Jyutping romanization: Parsing and conversion

Among the most common tasks in handling Cantonese corpus data are those that involve the processing of Jyutping romanization, e.g., searching for words by a particular Jyutping element (an onset, a tone, or something else). It is necessary, therefore, to parse a string of Jyutping romanization into its phonological components. Moreover, several other Cantonese romanization schemes are actively used alongside Jyutping. PyCantonese provides tools for converting Jyutping to some of these romanization systems.

Warning

If you are running a script on Windows, be sure to put all your code under the scope of if __name__ == '__main__':. (PyCantonese uses the multiprocessing module to read data files.)

Parsing Jyutping strings

The function parse_jyutping() parses a string of Jyutping romanization and returns a list of tuples; the string may contain romanization for multiple Chinese characters. The parsed romanization for a character is a 4-tuple: (onset, nucleus, coda, tone):

>>> import pycantonese as pc
>>> pc.parse_jyutping('hou2')  # 好
[('h', 'o', 'u', '2')]
>>> pc.parse_jyutping('gwong2dung1waa2')  # 廣東話
[('gw', 'o', 'ng', '2'), ('d', 'u', 'ng', '1'), ('w', 'aa', '', '2')]

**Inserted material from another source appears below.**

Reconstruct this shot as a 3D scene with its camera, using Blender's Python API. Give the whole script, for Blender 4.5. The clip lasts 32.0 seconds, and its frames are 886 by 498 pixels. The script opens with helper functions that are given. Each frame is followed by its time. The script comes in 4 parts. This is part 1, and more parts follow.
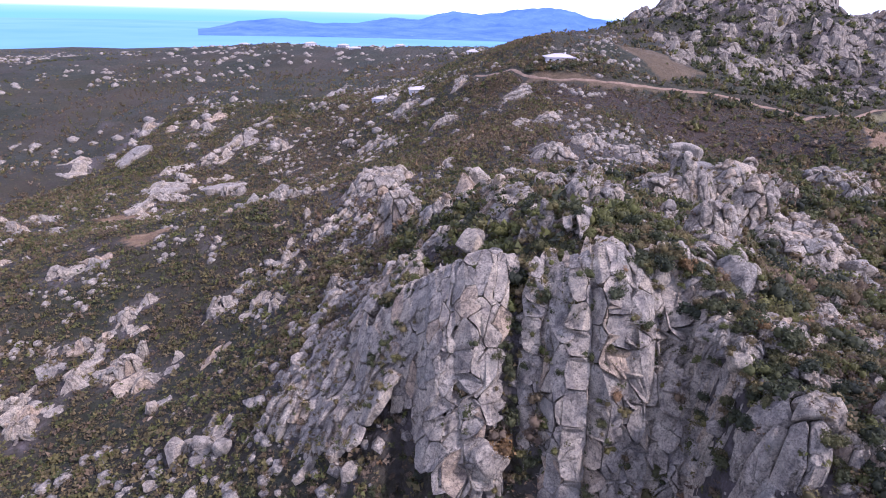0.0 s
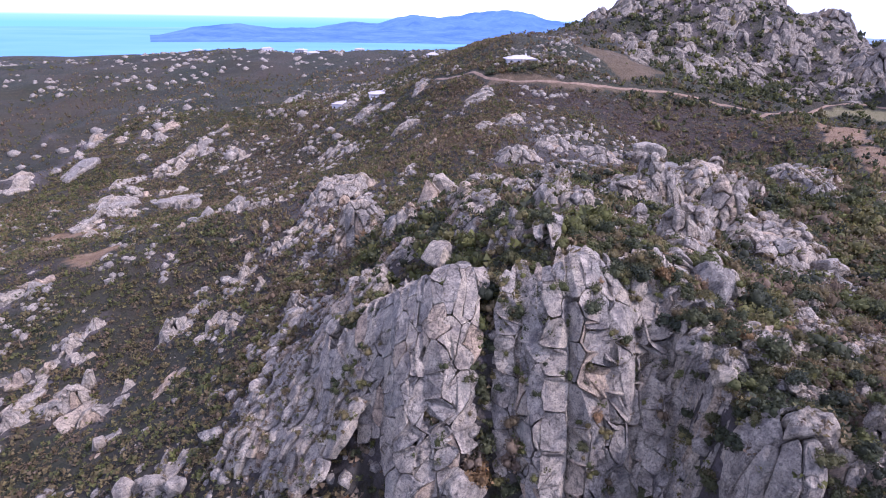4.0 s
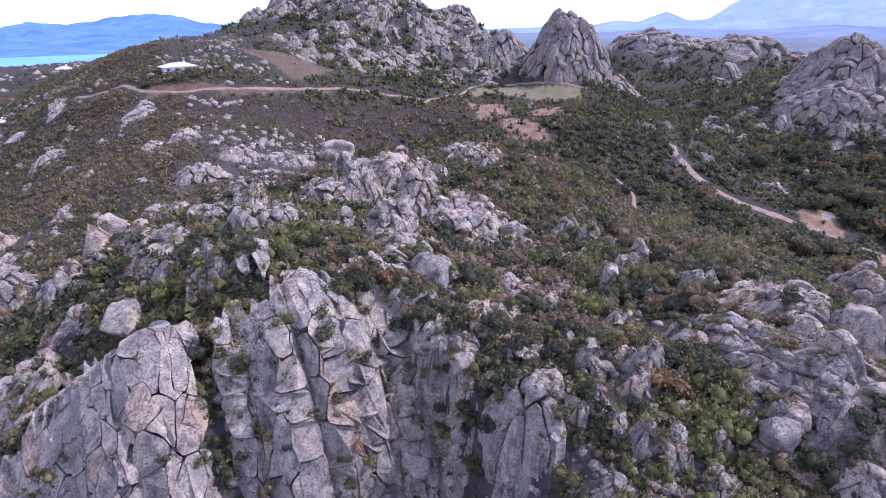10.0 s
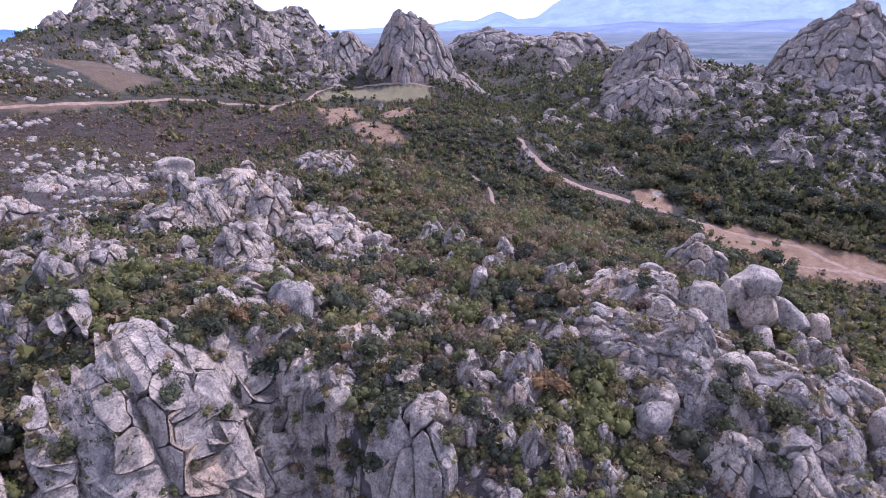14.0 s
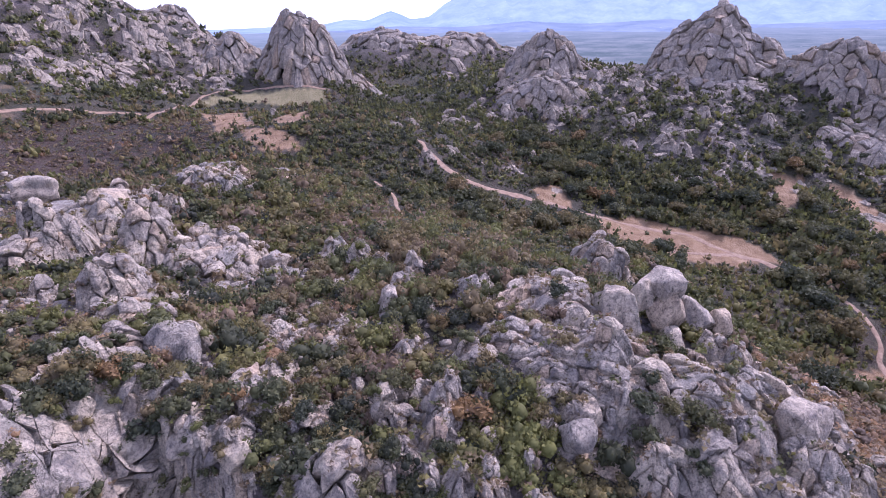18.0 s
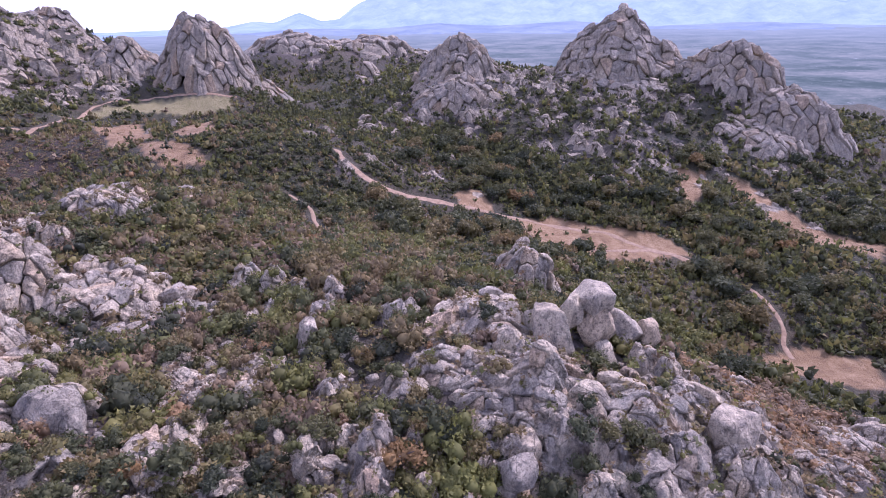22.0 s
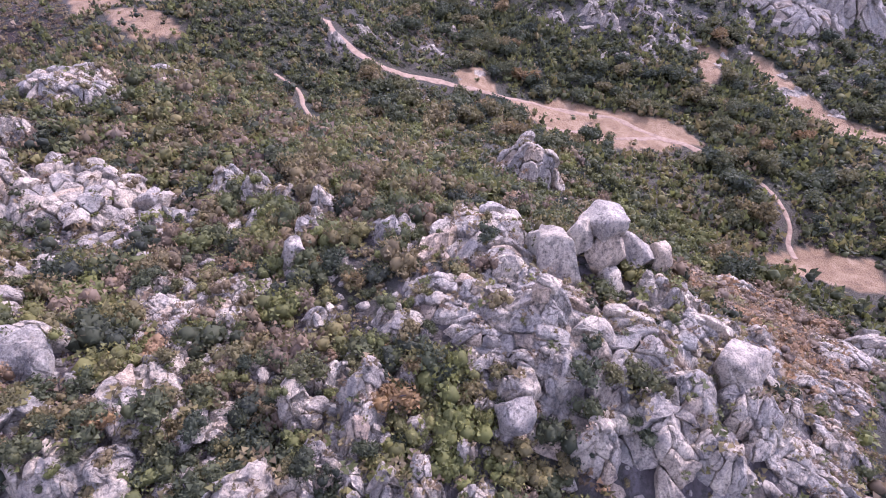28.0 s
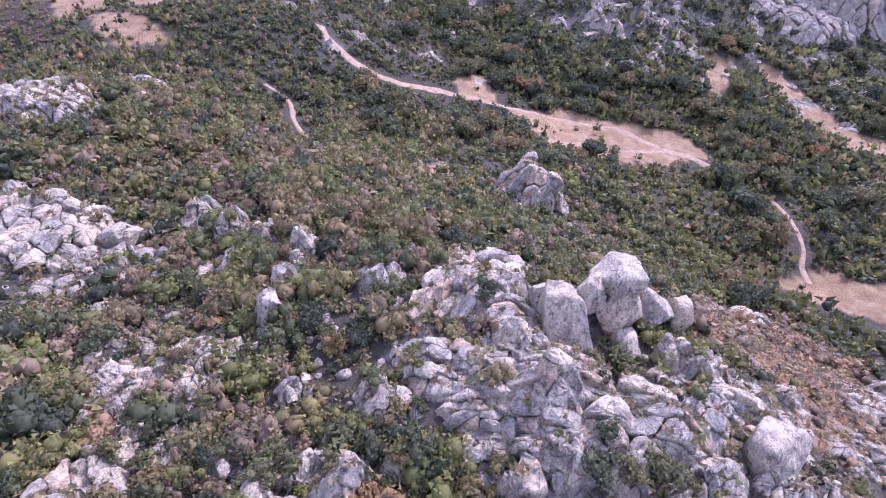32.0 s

Syllabic nasals are treated as nuclei:

>>> import pycantonese as pc
>>> pc.jyutping('m4goi1')  # 唔該
[('', 'm', '', '4'), ('g', 'o', 'i', '1')]

The function jyutping() is able to detect invalid Jyutping romanization:

>>> import pycantonese as pc
>>> pc.parse_jyutping('hou7')
Traceback (most recent call last):
  File "<stdin>", line 1, in <module>
  File "/usr/local/lib/python3.4/dist-packages/pycantonese/jyutping.py", line 197, in parse_jyutping
    raise ValueError('tone error -- ' + repr(jp))
ValueError: tone error -- 'hou7'

Jyutping-to-Yale conversion

The Yale romanization is still a commonly used system, particularly in numerous dictionaries and Cantonese language teaching resources. PyCantonese provides the jyutping2yale() function which reads a valid Jyutping string and returns the Yale equivalent:

>>> import pycantonese as pc
>>> pc.jyutping2yale('m4goi1')
'm̀hgōi'
>>> pc.jyutping2yale('gwong2dung1waa2')
'gwóngdūngwá'

In cases of potential ambiguity where a consonant letter could be part of the syllable on the left or the right, the quote ' is used as a separator:

>>> pc.jyutping2yale('hei3hau6')  # 氣候; Yale "h" in 2nd syllable onset w/o separator would be ambiguous
"hei'hauh"

jyutping2yale() has the optional parameter as_list for returning a list of Yale strings instead:

>>> pc.jyutping2yale('gwong2dung1waa2', as_list=True)
['gwóng', 'dūng', 'wá']

Jyutping-to-TIPA conversion

PyCantonese also offers the jyutping2tipa() function for the LaTeX TIPA users:

>>> import pycantonese as pc
>>> pc.jyutping2tipa('m4goi1')
['\\s{m}21', 'kOY55']
>>> pc.jyutping2tipa('gwong2dung1waa2')
['k\\super w ON25', 'tUN55', 'wa25']

Currently, tones are output as Chao tone letters (= the numbers from 1 to 5) directly suffixed to the individual syllable string. (This may change in a future release if this behavior proves to be inconvenient.)